Memo draft
Four Forces Reshaping Municipal Governance

Municipal governance now operates under four converging pressures.

This frame explains why public institutions feel more volatile, more exposed, and more compressed in time than they did even a few years ago. The point is not that local government has changed in only one way, but that four forces are now acting on it all at once.

The four forces

1

Public dysregulation

A larger share of the public is operating under sustained stress, distrust, overload, and emotional volatility. That changes the tone of meetings, public comment, online discourse, and routine service interactions.

2

Stacked social concern

Residents are not processing one issue at a time. Public safety, housing, economic insecurity, AI, surveillance, environmental risk, and democratic legitimacy are landing together.

3

Ambient transparency

The cost of monitoring government has collapsed. With agents, live streams, transcription, searchable records, and networked distribution, process choices and inconsistencies become visible faster and to more people.

4

Real-time policy cognition

The speed of reading, comparing, drafting, redlining, and amending policy documents has changed dramatically.
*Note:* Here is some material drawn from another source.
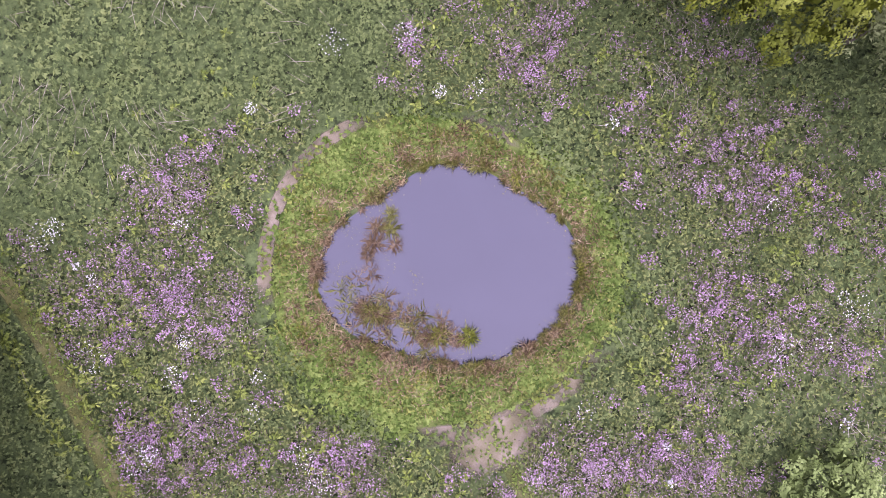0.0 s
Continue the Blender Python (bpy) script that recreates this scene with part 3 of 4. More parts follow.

Once draft text exists, serious analysis can now shape deliberation in real time.

Implications for practice

  • Meetings need stronger facilitation, clearer norms, and better capacity to address distrust without escalating it.
  • Policy development should assume rapid review, iterative drafting, and live amendment cycles.
  • Transparency should be treated as an operating condition, not a compliance afterthought.
  • High-concern topics such as surveillance, drones, and data governance should be framed through public trust and civil-liberties safeguards from the outset.
Municipal governance is now being reshaped by four converging forces: a more dysregulated public, a more saturated threat environment, a new era of ambient transparency, and a dramatic acceleration in the speed of policy analysis and amendment.